REQUIRED WORK: Gather all lines in the entries below that include the word "More".

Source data
☆ ☆ ☆ ☆
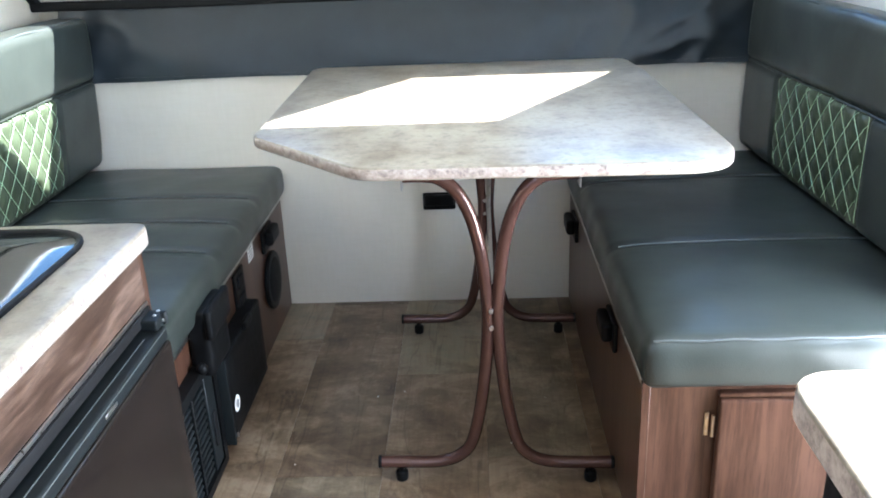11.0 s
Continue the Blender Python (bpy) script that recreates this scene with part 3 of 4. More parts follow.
for z in (0.080, 0.268):
    hg = part("hinge", box(0.6485, 0.656, BY - 0.004, BY - 0.0006, z - 0.023, z + 0.023, 0.0012), M_BRASS, b, "small brass hinge")
    part("hinge_pin", tube([(0.661, BY - 0.010, z - 0.021), (0.661, BY - 0.010, z + 0.021)], 0.0034, 8), M_BRASS, hg)
    part("screw", disc((0.652, BY - 0.0045, z + 0.014), (0, 1, 0), 0.002, 0.002, 8), M_STEEL, hg)
    part("screw", disc((0.652, BY - 0.0045, z - 0.014), (0, 1, 0), 0.002, 0.002, 8), M_STEEL, hg)
kn = part("knob", ball((1.020, BY - 0.038, 0.176), 0.0150, (1, 0.75, 1)), M_STEEL, door, "polished metal knob")
part("knob_stem", disc((1.020, BY - 0.026, 0.176), (0, 1, 0), 0.007, 0.014, 10), M_STEEL, door)
seat_cushion("seat_cushion", 0.534, XR - 0.006, 1.842, 2.985, 0.3605, 0.456, (2.250, 2.700), "charcoal vinyl seat cushion on the door-side bench")
bk = backrest("back_cushion", 1.040, 0.080, 1.882, 2.985, 0.472, 0.895, -1, 2.262, 2.735, "charcoal vinyl back cushion with a green-stitched quilted panel")
bk.matrix_world = Matrix.Translation((1.04, 1.882, 0)) @ pose(0, 0, 0, 0, 0, 1.6) @ Matrix.Translation((-1.04, -1.882, 0))
pull_latch("bench_latch", 2.195, 0.300, BX, -1)
pull_latch("bench_latch", 2.84, 0.290, BX, -1)

# bench on the galley side
LX = -0.316
b = thing("dinette_bench", "walnut laminate bench box with appliances set in its side", "bench")
part("side_panel", box(LX - 0.016, LX, 1.915, YB - 0.002, 0.0, 0.355, 0.0012, 1), M_WOOD_V, b)
part("end_panel", box(XL + 0.002, LX - 0.0165, 1.915, 1.931, 0.0, 0.355, 0.001, 1), M_WOOD_V, b)
part("seat_board", box(XL + 0.002, LX - 0.001, 1.9155, YB - 0.002, 0.3555, 0.361), M_WOOD_V, b)
part("edge_strip", box(LX + 0.0002, LX + 0.003, 1.92, YB - 0.01, 0.343, 0.354, 0.0008, 1), M_STEEL, b, "pale edge strip below the cushion")
seat_cushion("seat_cushion", -0.945, -0.298, 1.925, 2.985, 0.362, 0.452, (2.29, 2.48, 2.665), "charcoal vinyl seat cushion on the galley-side bench")
backrest("back_cushion", -0.816, 0.110, 1.93, 2.985, 0.466, 0.885, 1, 2.27, 2.735, "charcoal vinyl back cushion with a green-stitched quilted panel")
pull_latch("bench_latch", 2.775, 0.306, LX, 1)

sp = thing("speaker", "round black speaker in the bench side", "speaker")
part("rim", disc((LX + 0.006, 2.787, 0.174), (1, 0, 0), 0.082, 0.012, 36, 0.004), M_BLACK, sp)
part("grille", ball((LX + 0.009, 2.787, 0.174), 0.068, (0.16, 1, 1)), M_GASKET, sp, "fine black mesh grille")

lb = thing("paper_label", "small white paper label on the bench side", "label")
part("sheet", box(LX + 0.0003, LX + 0.0012, 2.588, 2.640, 0.305, 0.349), M_PAPER, lb, smooth=False)
for k in range(4):
    part("print_bar", box(LX + 0.0013, LX + 0.0017, 2.594, 2.634 - 0.006 * (k % 2), 0.310 + k * 0.009, 0.3135 + k * 0.009), M_INK, lb, smooth=False)

ou = thing("power_outlet", "black twin power outlet plate on the bench side", "outlet")
part("plate", soft_box(LX, LX + 0.008, 2.430, 2.512, 0.236, 0.336, 0.003, (2, 6, 8)), M_BLACK, ou)
for z in (0.262, 0.308):
    part("socket", soft_box(LX + 0.006, LX + 0.012, 2.450, 2.491, z - 0.015, z + 0.015, 0.003, (2, 5, 5)), M_GASKET, ou)
sw = thing("rocker_switch", "small dark rocker switch on the bench side", "switch")
part("bezel", soft_box(LX, LX + 0.006, 2.335, 2.372, 0.285, 0.337, 0.0025, (2, 4, 4)), M_GASKET, sw)
part("rocker", soft_box(LX + 0.004, LX + 0.011, 2.342, 2.365, 0.294, 0.328, 0.003, (2, 4, 4)), M_BLACK, sw)

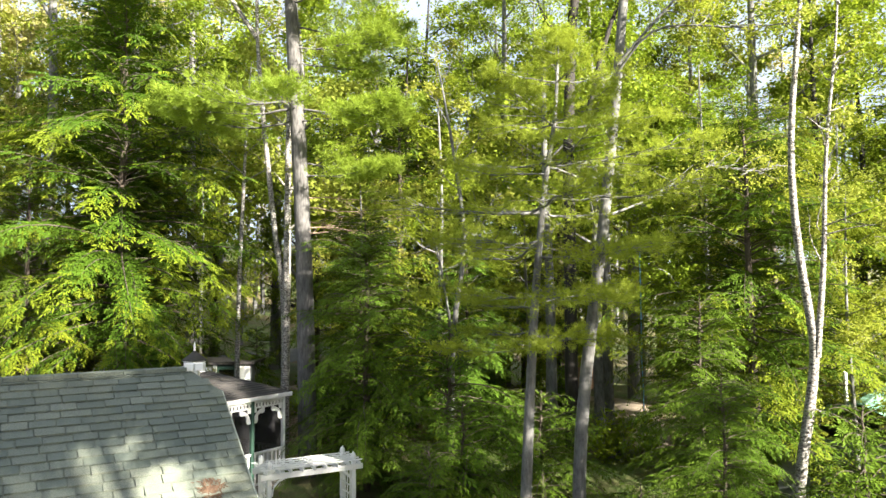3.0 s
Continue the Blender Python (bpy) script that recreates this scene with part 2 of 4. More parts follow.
def gravel_material(name, a, b):
    n = Nodes(name)
    pos = n.tree.nodes.new("ShaderNodeNewGeometry").outputs["Position"]
    fine, mid = n.noise(pos, 30.0, 4.0, 0.7), n.noise(pos, 1.1, 4.0)
    c = n.mix(n.ramp(mid, [(0.4, (0, 0, 0)), (0.65, (0.7, 0.7, 0.7))]), n.ramp(fine, [(0.3, a), (0.7, b)]), tuple(0.7 * v for v in a))
    n.colour(c).rough(0.95)
    n.bump(fine, 0.5, 0.02)
    return n.mat


GROUND = ground_material()
ASPHALT = gravel_material("worn_grey_road", (0.07, 0.07, 0.073), (0.13, 0.13, 0.13))
SAND = gravel_material("pale_sandy_track", (0.22, 0.18, 0.135), (0.34, 0.28, 0.21))


# ---- mesh helpers ----
def unit(v):
    v = np.asarray(v, float)
    return v / np.maximum(np.linalg.norm(v, axis=-1, keepdims=True), 1e-9)


class Quads:
    """Gathers many quads and turns them into one mesh."""

    def __init__(self):
        self.v, self.f, self.m, self.count = [], [], [], 0

    def add(self, verts, faces, slot=0):
        verts, faces = np.asarray(verts, float).reshape(-1, 3), np.asarray(faces, int).reshape(-1, 4)
        self.v.append(verts)
        self.f.append(faces + self.count)
        self.m.append(np.broadcast_to(np.asarray(slot, int), (len(faces),)))
        self.count += len(verts)

    def blades(self, base, along, side, length, width, slot=0, fold=0.0):
        """Lozenge leaves from base along a direction; side is the direction of their width."""
        n = len(base)
        length, width = np.broadcast_to(length, (n,))[:, None], np.broadcast_to(width, (n,))[:, None]
        up = np.cross(along, side)
        mid = base + along * length * 0.45
        a = mid + side * width * 0.5 + up * fold * width
        b = mid - side * width * 0.5 + up * fold * width
        v = np.stack([base, a, base + along * length, b], 1)
        self.add(v.reshape(-1, 3), np.arange(n * 4).reshape(n, 4), slot)

    def tube(self, path, radii, sides=7, slot=0):
        path, radii = np.asarray(path, float), np.asarray(radii, float)
        t = unit(np.gradient(path, axis=0))
        ref = np.where(np.abs(t[:, 2:3]) > 0.9, [[1.0, 0, 0]], [[0, 0, 1.0]])
        u = unit(np.cross(t, ref))
        w = np.cross(t, u)
        a = np.linspace(0, 2 * np.pi, sides, endpoint=False)
        ring = path[:, None] + radii[:, None, None] * (np.cos(a)[None, :, None] * u[:, None] + np.sin(a)[None, :, None] * w[:, None])
        i, j = np.meshgrid(np.arange(len(path) - 1), np.arange(sides), indexing="ij")
        k = (j + 1) % sides
        f = np.stack([i * sides + j, i * sides + k, (i + 1) * sides + k, (i + 1) * sides + j], -1)
        self.add(ring.reshape(-1, 3), f.reshape(-1, 4), slot)

    def box(self, lo, hi, slot=0, m=None):
        (x0, y0, z0), (x1, y1, z1) = lo, hi
        v = np.array([(x, y, z) for z in (z0, z1) for y in (y0, y1) for x in (x0, x1)], float)
        if m is not None:
            v = v @ np.array(m.to_3x3()).T + np.array(m.translation)
        self.add(v, [(0, 2, 3, 1), (4, 5, 7, 6), (0, 1, 5, 4), (2, 6, 7, 3), (0, 4, 6, 2), (1, 3, 7, 5)], slot)
        return self

    def mesh(self, name, mats, smooth=False):
        me = bpy.data.meshes.new(name)
        v, f, m = np.concatenate(self.v), np.concatenate(self.f), np.concatenate(self.m)
        me.vertices.add(len(v))
        me.vertices.foreach_set("co", v.ravel().astype(np.float32))
        me.loops.add(f.size)
        me.loops.foreach_set("vertex_index", f.ravel().astype(np.int32))
        me.polygons.add(len(f))
        me.polygons.foreach_set("loop_start", np.arange(0, f.size, 4, dtype=np.int32))
        for mat in mats:
            me.materials.append(mat)
        me.polygons.foreach_set("material_index", m.astype(np.int32))
        me.polygons.foreach_set("use_smooth", np.full(len(f), smooth))
        me.update(calc_edges=True)
        return me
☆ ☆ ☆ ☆
RESPONSE:
Continue the Blender Python (bpy) script that recreates this scene with part 3 of 4. More parts follow.
Continue the Blender Python (bpy) script that recreates this scene with part 2 of 4. More parts follow.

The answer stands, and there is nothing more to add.